HPE’s Memory-centric The Machine Coming into View, Opens ARMs to 3rd-party Developers
Announced three years ago, HPE’s The Machine is said to be the largest R&D program in the venerable company’s history, one that could be progressing toward the epic grandeur envisioned by HP (then, HPE now) starting in 2014. Certainly, senior HPE managers have high ambitions for the new architecture: nothing less than a new paradigm, called Memory-Driven Computing (MDC), that puts memory, not processing, at the center of the computing platform.
HPE positions The Machine as the architecture for exascale-class performance by the time it’s commercially available in 2019 or 2020, which is roughly the timeframe the Department of U.S. Energy's Exascale Computing Project has established for delivering an exascale machine. Along with completion of the new platform, HPE hopes will come a broad ecosystem of complementary development. The prototype unveiled today contains an oceanic 160 terabytes (TB) of memory, capable (according to HPE) of simultaneously working with the data held in every book in the Library of Congress five times over – or approximately 160 million books.
“It has never been possible to hold and manipulate whole data sets of this size in a single-memory system, and this is just a glimpse of the immense potential of Memory-Driven Computing,” the company said in its announcement.
For all the promise of The Machine, today's announcement is not startling. HPE has regularly issued updates on The Machine’s development, most recently last November, when the company said it had successfully demonstrated an MDC proof-of-concept prototype. Today’s news: the prototype operates at scale, Kirk Bresniker, Fellow/VP and chief architect of Hewlett Packard Labs, told EnterpriseTech.
“We wanted to build a system big enough to hold really interesting problems in a way that had never been done before,” Bresniker said. “So we somewhat arbitrarily picked a scale – 160 TBs of memory on a memory fabric. Compare that to the paltry 2 GBs of memory on a typical laptop, that’s 80,000 times bigger. No one’s ever constructed a memory system that large before.”
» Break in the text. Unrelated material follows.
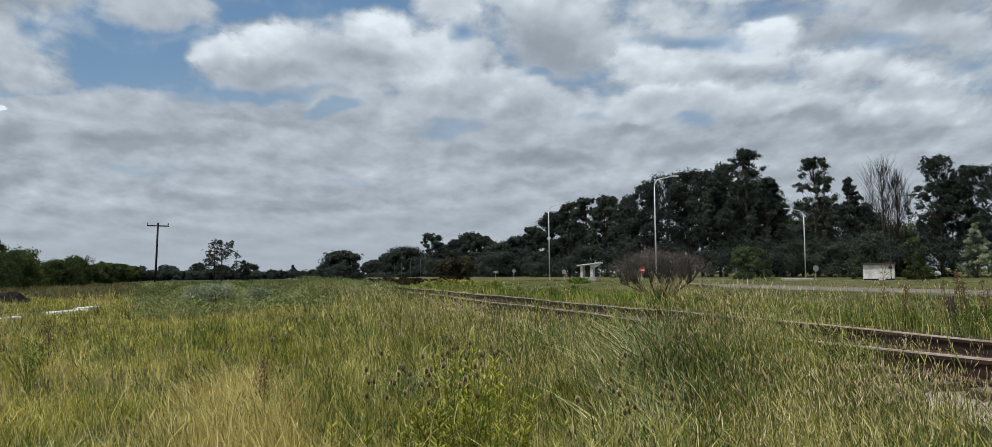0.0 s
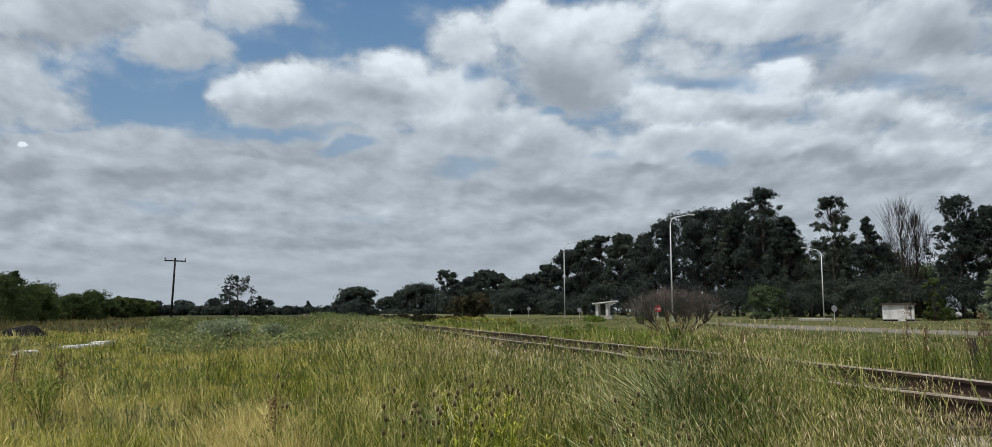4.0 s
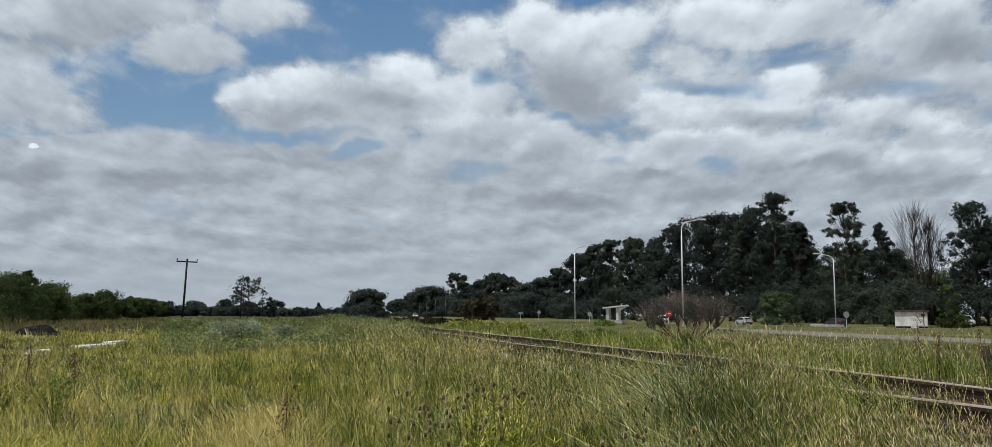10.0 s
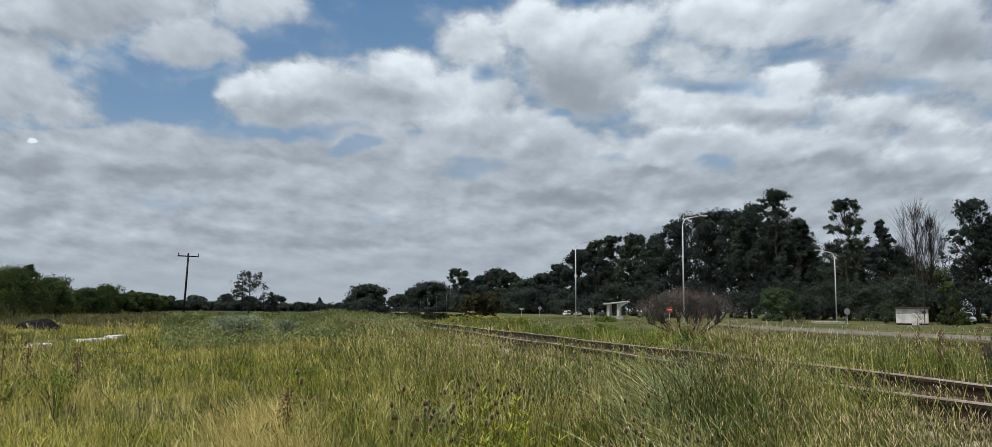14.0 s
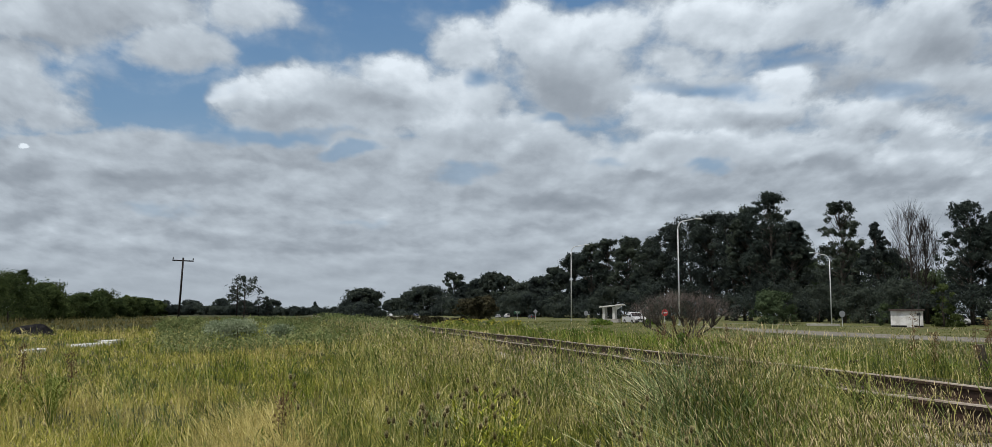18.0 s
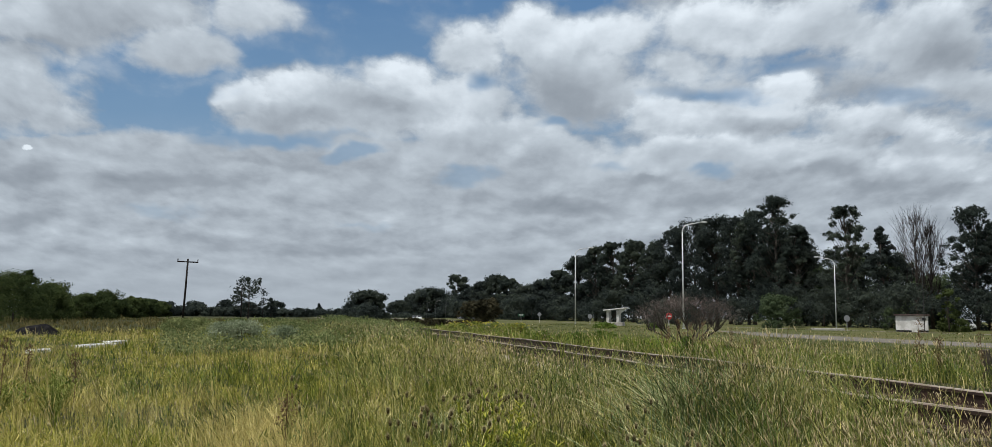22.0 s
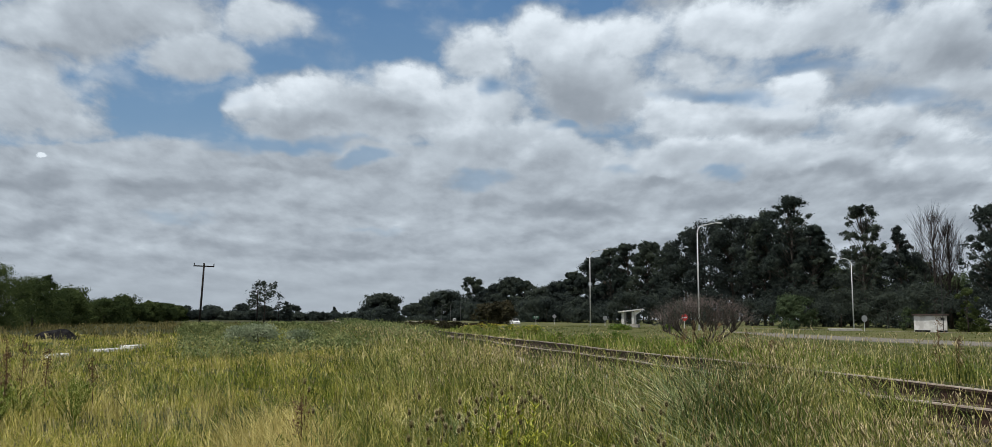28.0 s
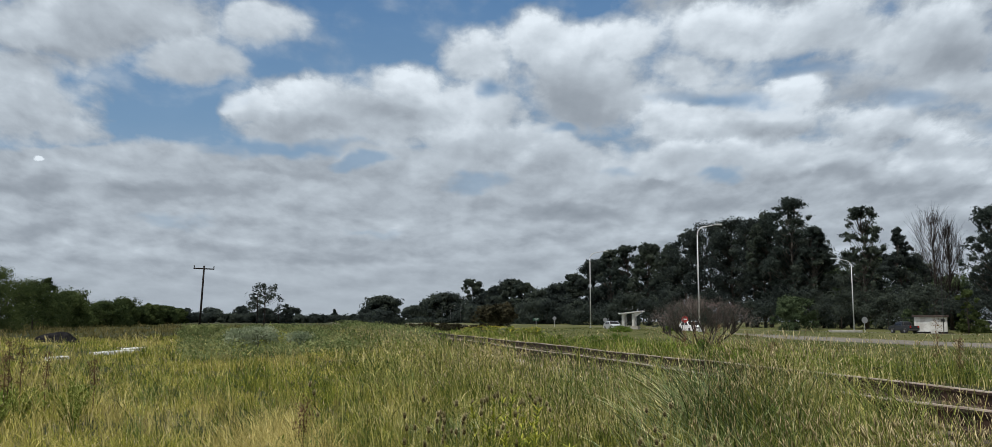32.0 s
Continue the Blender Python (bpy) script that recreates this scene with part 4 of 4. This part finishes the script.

Regarding computation power, the prototype has an optimized Linux-based operating system (OS) running across 40, 32-core ThunderX2, Cavium’s flagship second generation dual socket-capable ARMv8-A workload optimized System on a Chip.
In addition, The Machine has a Photonics/Optical communication links, including the new X1 photonics module, which HPE said are online and operational. And it has software programming tools designed to take advantage of abundant persistent memory.
Bresniker said Memory-Driven Computing has great potential because the architecture curtails so much of the data movement required for traditional computing.
“Rather than have a GPU hanging off of a PCI Express link - and you have to manage the data back and forth from the general purpose processor out to the GPU and back again - because I have a memory fabric that has an open interface I can place those acceleration resources directly, in direct communications, on the memory fabric,” he said.
Today’s announcement marks a transition beyond internal proof-of-concept.
“We’ve moved on from proving out that each individual piece is working,” said Bresniker, “to the point where now…we can do the handoff from the teams working on the hardware, the firmware, the operating system, to the application development teams, to begin to flex their minds and muscle around the ramifications for having this kind of a platform available to them for the first time.”
From the start of this project, Bresniker said, HPE has taken the somewhat unconventional and risky approach of sharing information about the new platform so that third parties can do their development work based on The Machine specifications.
“We always knew this had to be bigger than us, that this is a conversation that has to happen across the industry,” he said. “That’s why we started to have the communications so early. When we announced this in 2014, the prototype we’re showing off now was essentially a block diagram scrolled on my white board here in Palo Alto. But we wanted to have the conversation early because we wanted to work with the open source development communities, we needed to engage with them, we needed to engage with our software partners that we’ve traditionally had. We needed to engage with our component supply chain, all the memory, communications and computation components that need to understand how they fit into this memory fabric.”
Based on the current prototype, HPE said it expects the architecture could scale to an exabyte-scale single-memory system and, beyond that, to a nearly-limitless pool of memory – 4,096 yottabytes. For “context, that is 250,000 times the entire digital universe today,” HPE said in its announcement. “With that amount of memory, it will be possible to simultaneously work with every digital health record of every person on earth; every piece of data from Facebook; every trip of Google’s autonomous vehicles; and every data set from space exploration all at the same time – getting to answers and uncovering new opportunities at unprecedented speeds.”
“Cavium shares HPE’s vision for Memory-Driven Computing and is proud to collaborate with HPE on The Machine program,” said Syed Ali, president and CEO of Cavium Inc. ”HPE’s groundbreaking innovations in Memory-Driven Computing will enable a new compute paradigm for a variety of applications, including the next generation data center, cloud and high performance computing.”